### WHAT THE EXERCISE ASKS
Leave the pictures out. Return all other data exactly.

### INFORMATION SHOWN
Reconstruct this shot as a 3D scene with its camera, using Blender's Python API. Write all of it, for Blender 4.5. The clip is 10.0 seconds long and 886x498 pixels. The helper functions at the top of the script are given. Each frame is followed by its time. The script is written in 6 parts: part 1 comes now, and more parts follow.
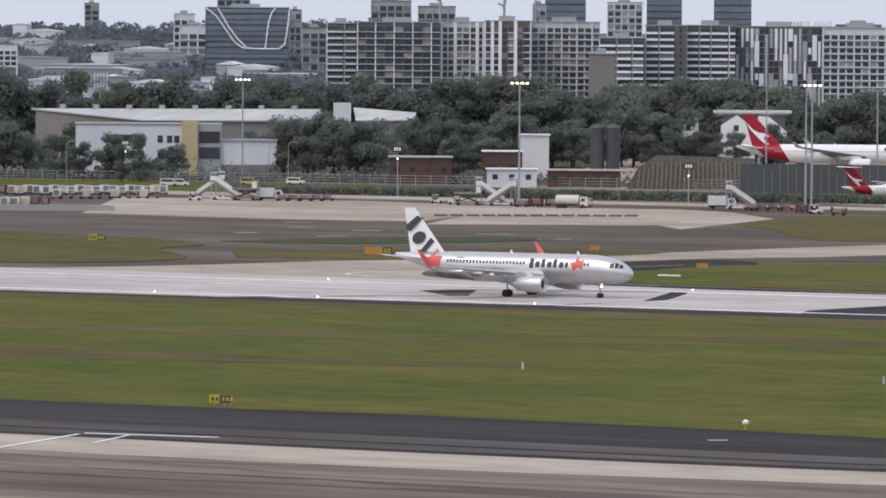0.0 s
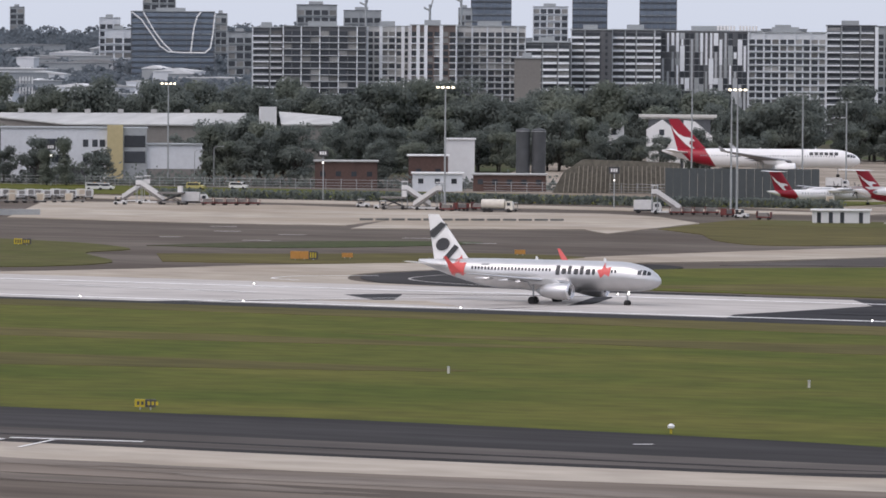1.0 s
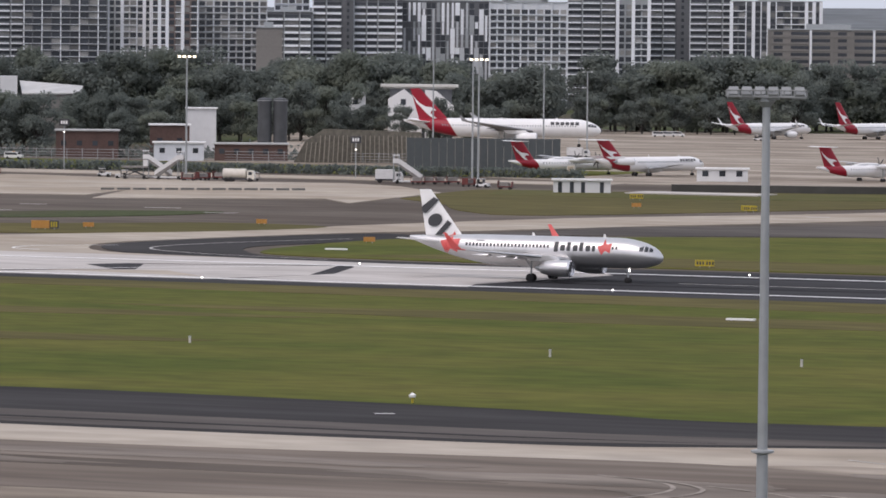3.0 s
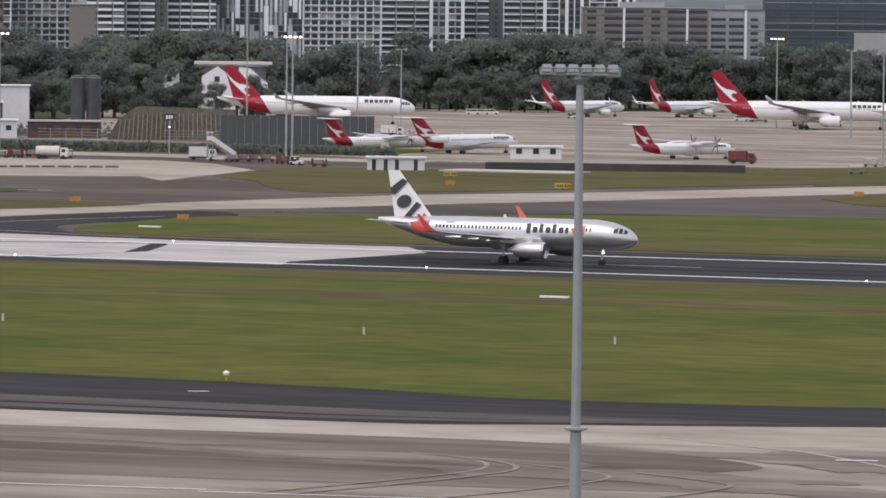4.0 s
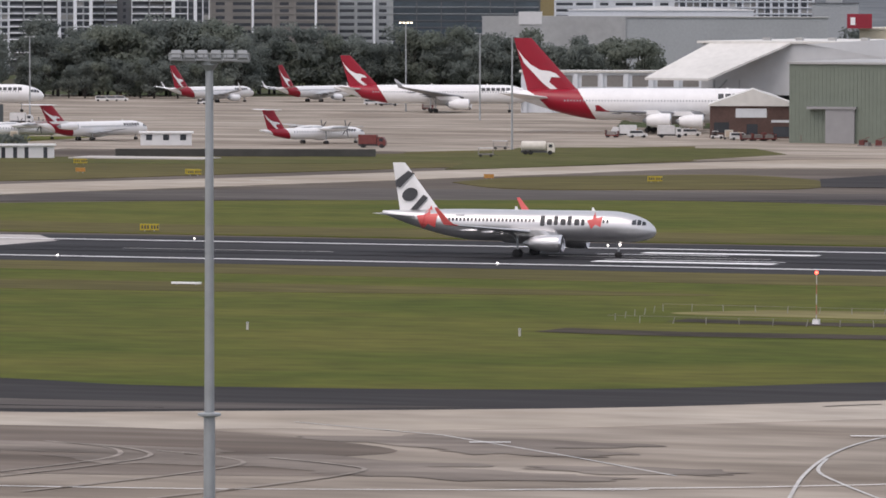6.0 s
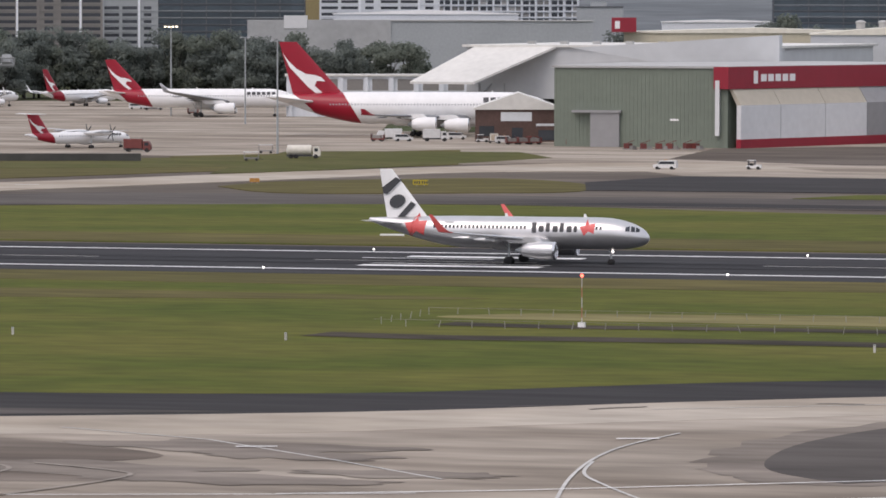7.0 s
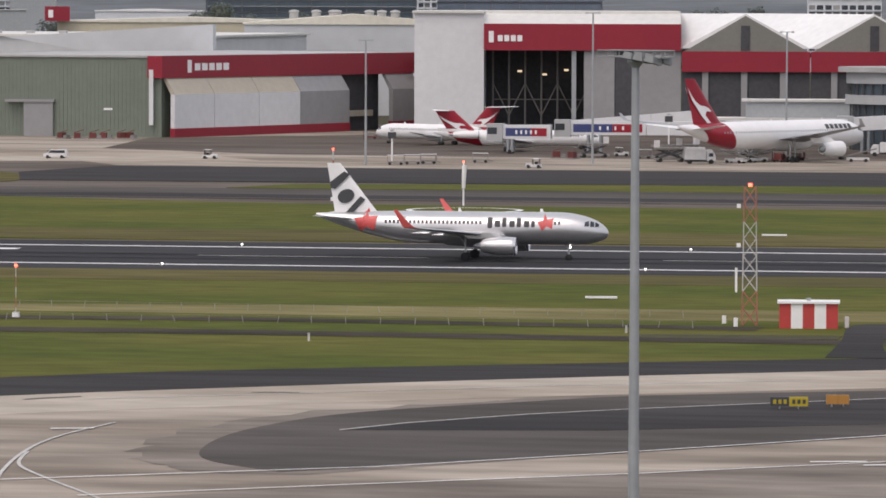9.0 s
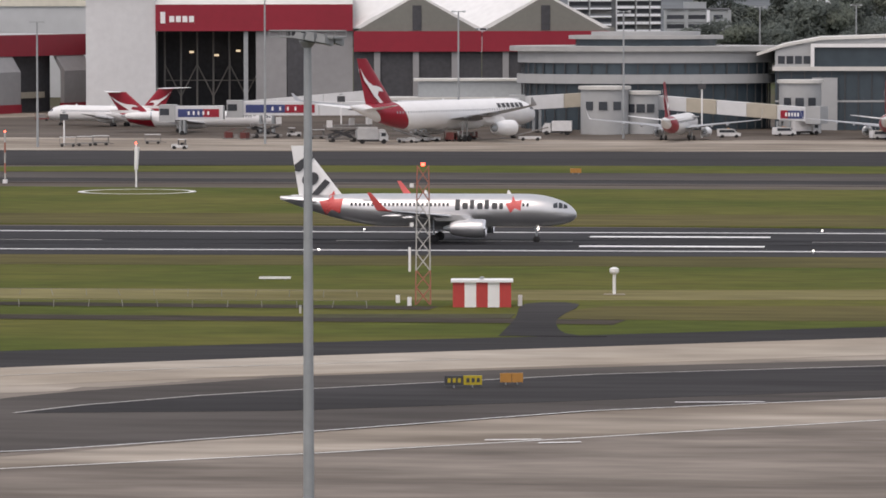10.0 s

### ANSWER TO THIS PROBLEM
Reconstruct this shot as a 3D scene with its camera, using Blender's Python API. Write all of it, for Blender 4.5. The clip is 10.0 seconds long and 886x498 pixels. The helper functions at the top of the script are given. Each frame is followed by its time. The script is written in 6 parts: part 1 comes now, and more parts follow.
0.0 s
1.0 s
3.0 s
4.0 s
6.0 s
7.0 s
9.0 s
10.0 s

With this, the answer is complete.